## SHORT TASK
Give every line back verbatim, dropping all images.

>> start INFORMATION SHOWN

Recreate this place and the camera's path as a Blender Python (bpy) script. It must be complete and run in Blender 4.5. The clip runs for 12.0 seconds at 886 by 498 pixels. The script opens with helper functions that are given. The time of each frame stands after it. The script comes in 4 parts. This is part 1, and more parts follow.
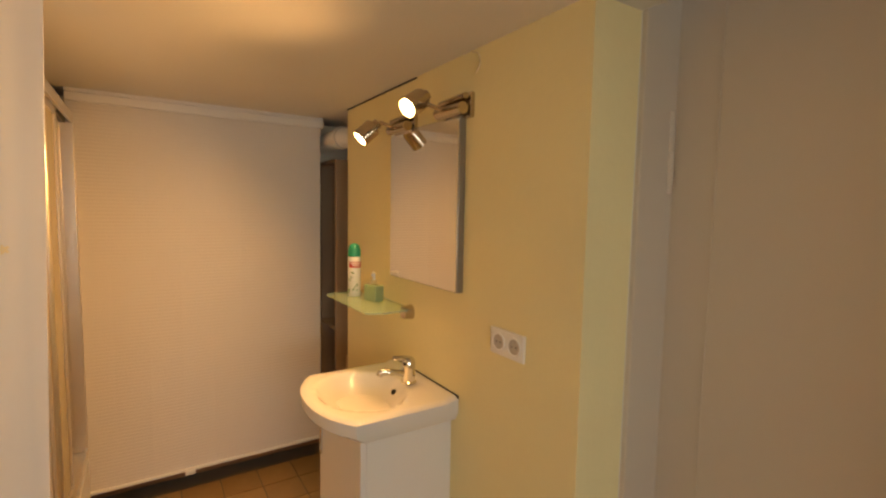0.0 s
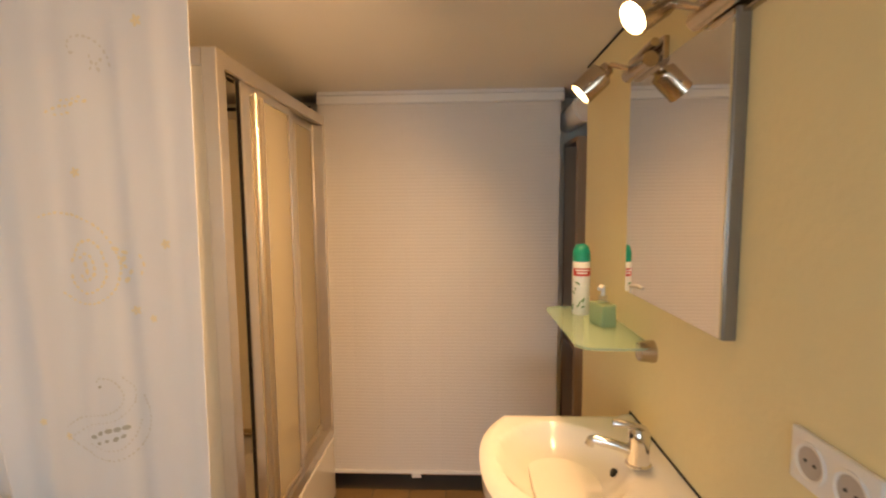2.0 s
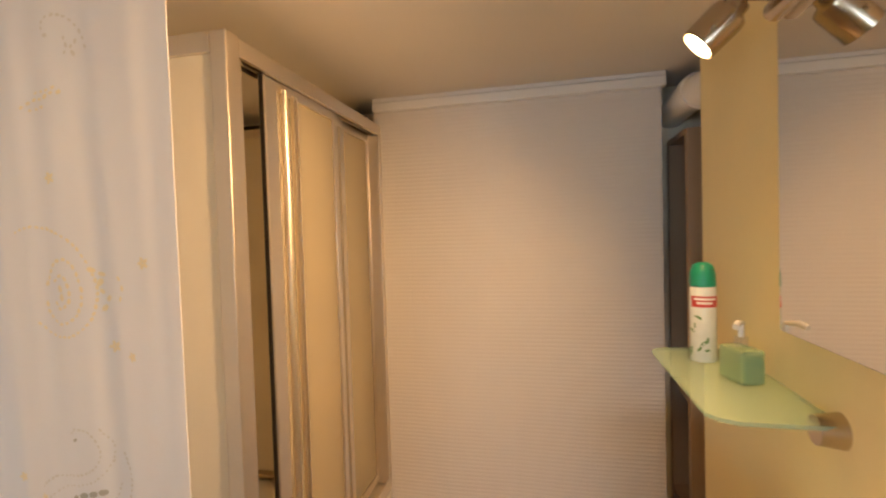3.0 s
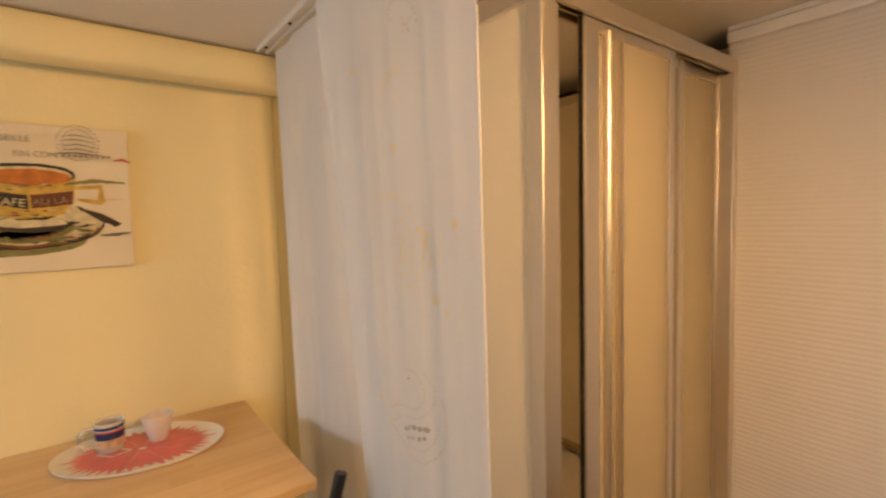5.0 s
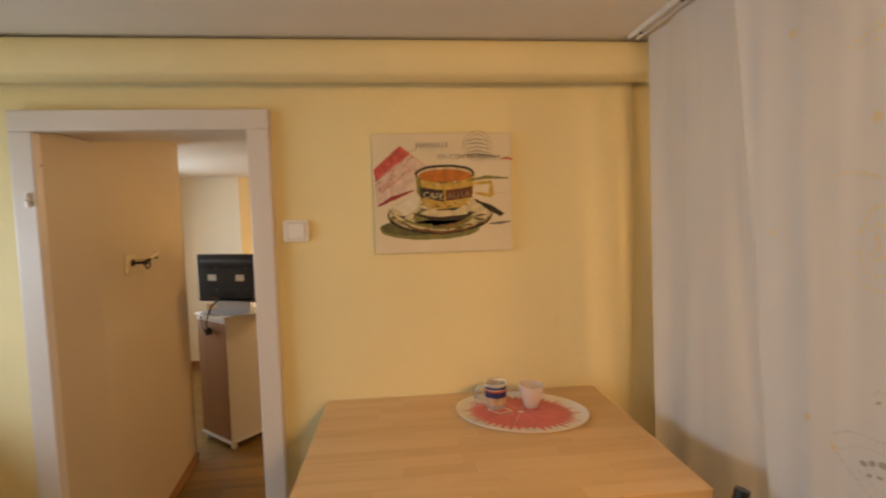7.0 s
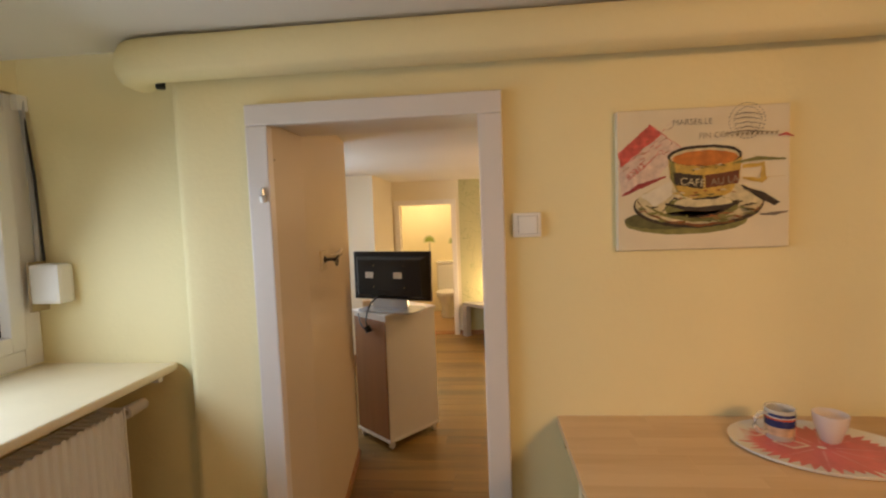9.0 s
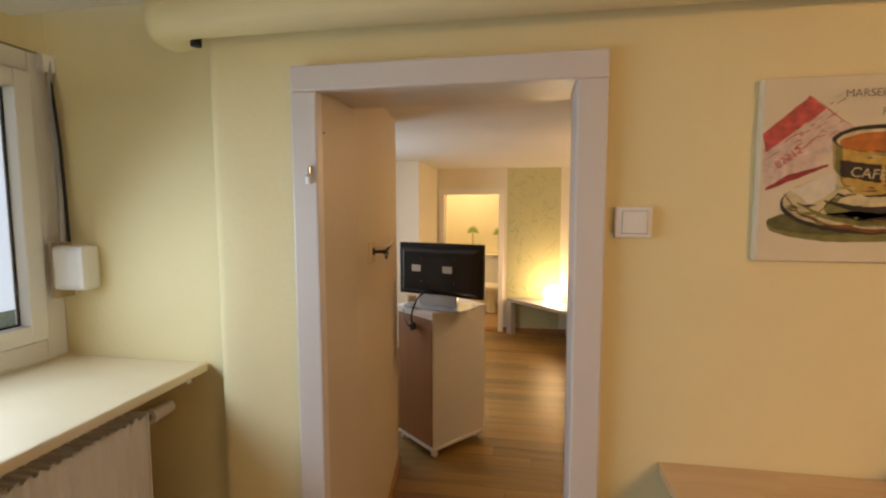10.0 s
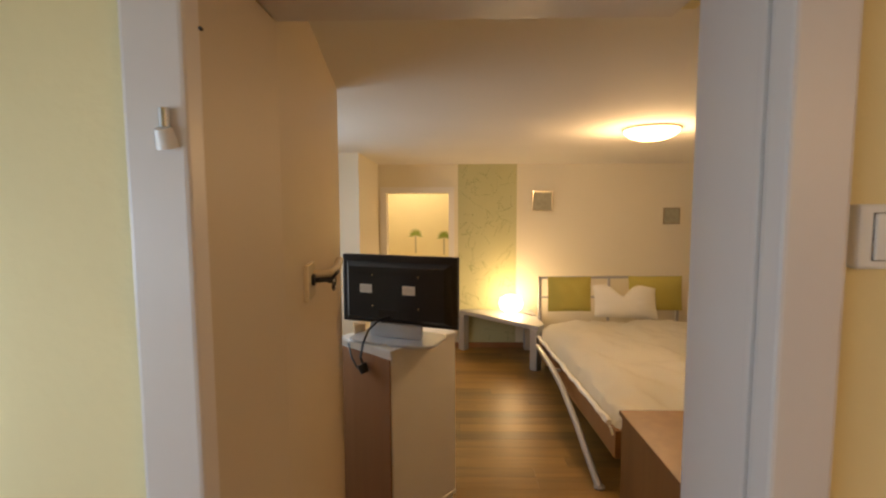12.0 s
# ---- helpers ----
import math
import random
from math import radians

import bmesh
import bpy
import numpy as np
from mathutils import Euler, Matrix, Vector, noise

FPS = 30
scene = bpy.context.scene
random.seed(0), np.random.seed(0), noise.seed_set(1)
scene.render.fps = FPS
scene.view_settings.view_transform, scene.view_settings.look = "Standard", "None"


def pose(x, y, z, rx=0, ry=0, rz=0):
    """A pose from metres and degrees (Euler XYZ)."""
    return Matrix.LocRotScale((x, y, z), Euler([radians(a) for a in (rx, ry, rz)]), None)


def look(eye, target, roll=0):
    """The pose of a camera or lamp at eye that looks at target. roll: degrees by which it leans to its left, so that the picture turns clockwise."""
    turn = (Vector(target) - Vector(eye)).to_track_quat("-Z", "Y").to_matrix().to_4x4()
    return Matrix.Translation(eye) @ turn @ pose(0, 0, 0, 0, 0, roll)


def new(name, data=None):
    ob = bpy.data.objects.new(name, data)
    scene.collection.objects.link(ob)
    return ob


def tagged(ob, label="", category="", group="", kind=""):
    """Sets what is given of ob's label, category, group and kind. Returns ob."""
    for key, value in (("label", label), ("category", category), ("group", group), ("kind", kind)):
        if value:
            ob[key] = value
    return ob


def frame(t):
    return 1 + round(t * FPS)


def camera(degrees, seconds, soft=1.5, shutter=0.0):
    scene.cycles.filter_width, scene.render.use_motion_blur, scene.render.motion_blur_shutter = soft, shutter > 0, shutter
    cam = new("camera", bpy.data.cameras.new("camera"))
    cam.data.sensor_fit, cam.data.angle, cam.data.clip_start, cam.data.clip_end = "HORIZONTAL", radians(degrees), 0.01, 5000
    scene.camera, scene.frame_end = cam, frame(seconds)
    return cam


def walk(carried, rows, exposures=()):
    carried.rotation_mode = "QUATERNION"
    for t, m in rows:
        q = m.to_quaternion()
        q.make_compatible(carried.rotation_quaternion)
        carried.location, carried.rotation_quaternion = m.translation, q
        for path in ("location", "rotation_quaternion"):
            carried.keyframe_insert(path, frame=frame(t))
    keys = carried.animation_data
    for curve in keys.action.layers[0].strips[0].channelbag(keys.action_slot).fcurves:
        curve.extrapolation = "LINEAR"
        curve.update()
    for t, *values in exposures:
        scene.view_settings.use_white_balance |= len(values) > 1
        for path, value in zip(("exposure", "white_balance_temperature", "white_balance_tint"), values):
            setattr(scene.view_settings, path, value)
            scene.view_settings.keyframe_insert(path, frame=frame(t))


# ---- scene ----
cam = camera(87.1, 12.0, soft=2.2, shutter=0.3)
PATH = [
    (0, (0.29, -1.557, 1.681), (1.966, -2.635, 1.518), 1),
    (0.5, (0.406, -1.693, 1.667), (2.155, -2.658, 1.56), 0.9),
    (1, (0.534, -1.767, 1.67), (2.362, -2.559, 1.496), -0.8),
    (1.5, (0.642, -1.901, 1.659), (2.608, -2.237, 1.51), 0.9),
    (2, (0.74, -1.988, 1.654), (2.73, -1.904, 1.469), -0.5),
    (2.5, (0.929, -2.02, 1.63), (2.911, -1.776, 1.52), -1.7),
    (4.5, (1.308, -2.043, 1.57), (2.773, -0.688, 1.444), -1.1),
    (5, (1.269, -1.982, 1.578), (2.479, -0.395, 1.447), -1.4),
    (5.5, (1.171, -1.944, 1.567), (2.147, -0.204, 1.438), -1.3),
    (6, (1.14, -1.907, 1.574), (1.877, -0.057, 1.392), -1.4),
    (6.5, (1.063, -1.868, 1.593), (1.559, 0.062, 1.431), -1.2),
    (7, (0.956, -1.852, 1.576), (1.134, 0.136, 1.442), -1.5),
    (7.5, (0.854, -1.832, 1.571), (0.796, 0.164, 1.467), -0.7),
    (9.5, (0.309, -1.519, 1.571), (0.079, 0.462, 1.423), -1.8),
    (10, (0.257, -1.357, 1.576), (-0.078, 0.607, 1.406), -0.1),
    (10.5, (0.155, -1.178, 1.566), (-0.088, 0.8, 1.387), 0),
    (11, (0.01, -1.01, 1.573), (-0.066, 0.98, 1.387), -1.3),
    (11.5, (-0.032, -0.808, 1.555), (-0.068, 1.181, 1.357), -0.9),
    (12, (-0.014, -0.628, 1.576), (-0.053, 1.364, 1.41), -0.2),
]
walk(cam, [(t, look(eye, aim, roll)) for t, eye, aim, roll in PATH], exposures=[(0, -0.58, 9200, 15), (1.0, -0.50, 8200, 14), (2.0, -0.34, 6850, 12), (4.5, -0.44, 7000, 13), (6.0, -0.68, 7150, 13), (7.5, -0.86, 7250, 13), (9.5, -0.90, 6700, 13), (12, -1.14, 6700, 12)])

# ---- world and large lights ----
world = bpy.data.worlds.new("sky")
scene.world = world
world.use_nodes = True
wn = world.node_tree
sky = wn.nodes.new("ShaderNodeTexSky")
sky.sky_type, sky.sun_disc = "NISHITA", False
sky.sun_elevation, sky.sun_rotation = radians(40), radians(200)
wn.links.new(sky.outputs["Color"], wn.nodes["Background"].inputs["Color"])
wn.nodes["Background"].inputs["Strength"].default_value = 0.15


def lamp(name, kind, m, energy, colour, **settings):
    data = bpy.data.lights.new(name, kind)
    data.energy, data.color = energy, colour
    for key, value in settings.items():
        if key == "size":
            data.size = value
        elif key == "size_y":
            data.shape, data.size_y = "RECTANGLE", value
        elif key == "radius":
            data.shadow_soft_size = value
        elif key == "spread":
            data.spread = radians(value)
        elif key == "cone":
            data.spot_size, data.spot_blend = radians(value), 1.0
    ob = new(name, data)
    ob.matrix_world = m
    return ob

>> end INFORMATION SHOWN

## COMPLETED EXERCISE
Recreate this place and the camera's path as a Blender Python (bpy) script. It must be complete and run in Blender 4.5. The clip runs for 12.0 seconds at 886 by 498 pixels. The script opens with helper functions that are given. The time of each frame stands after it. The script comes in 4 parts. This is part 1, and more parts follow.
0.0 s
2.0 s
3.0 s
5.0 s
7.0 s
9.0 s
10.0 s
12.0 s
# ---- helpers ----
import math
import random
from math import radians

import bmesh
import bpy
import numpy as np
from mathutils import Euler, Matrix, Vector, noise

FPS = 30
scene = bpy.context.scene
random.seed(0), np.random.seed(0), noise.seed_set(1)
scene.render.fps = FPS
scene.view_settings.view_transform, scene.view_settings.look = "Standard", "None"


def pose(x, y, z, rx=0, ry=0, rz=0):
    """A pose from metres and degrees (Euler XYZ)."""
    return Matrix.LocRotScale((x, y, z), Euler([radians(a) for a in (rx, ry, rz)]), None)


def look(eye, target, roll=0):
    """The pose of a camera or lamp at eye that looks at target. roll: degrees by which it leans to its left, so that the picture turns clockwise."""
    turn = (Vector(target) - Vector(eye)).to_track_quat("-Z", "Y").to_matrix().to_4x4()
    return Matrix.Translation(eye) @ turn @ pose(0, 0, 0, 0, 0, roll)


def new(name, data=None):
    ob = bpy.data.objects.new(name, data)
    scene.collection.objects.link(ob)
    return ob


def tagged(ob, label="", category="", group="", kind=""):
    """Sets what is given of ob's label, category, group and kind. Returns ob."""
    for key, value in (("label", label), ("category", category), ("group", group), ("kind", kind)):
        if value:
            ob[key] = value
    return ob


def frame(t):
    return 1 + round(t * FPS)


def camera(degrees, seconds, soft=1.5, shutter=0.0):
    scene.cycles.filter_width, scene.render.use_motion_blur, scene.render.motion_blur_shutter = soft, shutter > 0, shutter
    cam = new("camera", bpy.data.cameras.new("camera"))
    cam.data.sensor_fit, cam.data.angle, cam.data.clip_start, cam.data.clip_end = "HORIZONTAL", radians(degrees), 0.01, 5000
    scene.camera, scene.frame_end = cam, frame(seconds)
    return cam


def walk(carried, rows, exposures=()):
    carried.rotation_mode = "QUATERNION"
    for t, m in rows:
        q = m.to_quaternion()
        q.make_compatible(carried.rotation_quaternion)
        carried.location, carried.rotation_quaternion = m.translation, q
        for path in ("location", "rotation_quaternion"):
            carried.keyframe_insert(path, frame=frame(t))
    keys = carried.animation_data
    for curve in keys.action.layers[0].strips[0].channelbag(keys.action_slot).fcurves:
        curve.extrapolation = "LINEAR"
        curve.update()
    for t, *values in exposures:
        scene.view_settings.use_white_balance |= len(values) > 1
        for path, value in zip(("exposure", "white_balance_temperature", "white_balance_tint"), values):
            setattr(scene.view_settings, path, value)
            scene.view_settings.keyframe_insert(path, frame=frame(t))


# ---- scene ----
cam = camera(87.1, 12.0, soft=2.2, shutter=0.3)
PATH = [
    (0, (0.29, -1.557, 1.681), (1.966, -2.635, 1.518), 1),
    (0.5, (0.406, -1.693, 1.667), (2.155, -2.658, 1.56), 0.9),
    (1, (0.534, -1.767, 1.67), (2.362, -2.559, 1.496), -0.8),
    (1.5, (0.642, -1.901, 1.659), (2.608, -2.237, 1.51), 0.9),
    (2, (0.74, -1.988, 1.654), (2.73, -1.904, 1.469), -0.5),
    (2.5, (0.929, -2.02, 1.63), (2.911, -1.776, 1.52), -1.7),
    (4.5, (1.308, -2.043, 1.57), (2.773, -0.688, 1.444), -1.1),
    (5, (1.269, -1.982, 1.578), (2.479, -0.395, 1.447), -1.4),
    (5.5, (1.171, -1.944, 1.567), (2.147, -0.204, 1.438), -1.3),
    (6, (1.14, -1.907, 1.574), (1.877, -0.057, 1.392), -1.4),
    (6.5, (1.063, -1.868, 1.593), (1.559, 0.062, 1.431), -1.2),
    (7, (0.956, -1.852, 1.576), (1.134, 0.136, 1.442), -1.5),
    (7.5, (0.854, -1.832, 1.571), (0.796, 0.164, 1.467), -0.7),
    (9.5, (0.309, -1.519, 1.571), (0.079, 0.462, 1.423), -1.8),
    (10, (0.257, -1.357, 1.576), (-0.078, 0.607, 1.406), -0.1),
    (10.5, (0.155, -1.178, 1.566), (-0.088, 0.8, 1.387), 0),
    (11, (0.01, -1.01, 1.573), (-0.066, 0.98, 1.387), -1.3),
    (11.5, (-0.032, -0.808, 1.555), (-0.068, 1.181, 1.357), -0.9),
    (12, (-0.014, -0.628, 1.576), (-0.053, 1.364, 1.41), -0.2),
]
walk(cam, [(t, look(eye, aim, roll)) for t, eye, aim, roll in PATH], exposures=[(0, -0.58, 9200, 15), (1.0, -0.50, 8200, 14), (2.0, -0.34, 6850, 12), (4.5, -0.44, 7000, 13), (6.0, -0.68, 7150, 13), (7.5, -0.86, 7250, 13), (9.5, -0.90, 6700, 13), (12, -1.14, 6700, 12)])

# ---- world and large lights ----
world = bpy.data.worlds.new("sky")
scene.world = world
world.use_nodes = True
wn = world.node_tree
sky = wn.nodes.new("ShaderNodeTexSky")
sky.sky_type, sky.sun_disc = "NISHITA", False
sky.sun_elevation, sky.sun_rotation = radians(40), radians(200)
wn.links.new(sky.outputs["Color"], wn.nodes["Background"].inputs["Color"])
wn.nodes["Background"].inputs["Strength"].default_value = 0.15


def lamp(name, kind, m, energy, colour, **settings):
    data = bpy.data.lights.new(name, kind)
    data.energy, data.color = energy, colour
    for key, value in settings.items():
        if key == "size":
            data.size = value
        elif key == "size_y":
            data.shape, data.size_y = "RECTANGLE", value
        elif key == "radius":
            data.shadow_soft_size = value
        elif key == "spread":
            data.spread = radians(value)
        elif key == "cone":
            data.spot_size, data.spot_blend = radians(value), 1.0
    ob = new(name, data)
    ob.matrix_world = m
    return ob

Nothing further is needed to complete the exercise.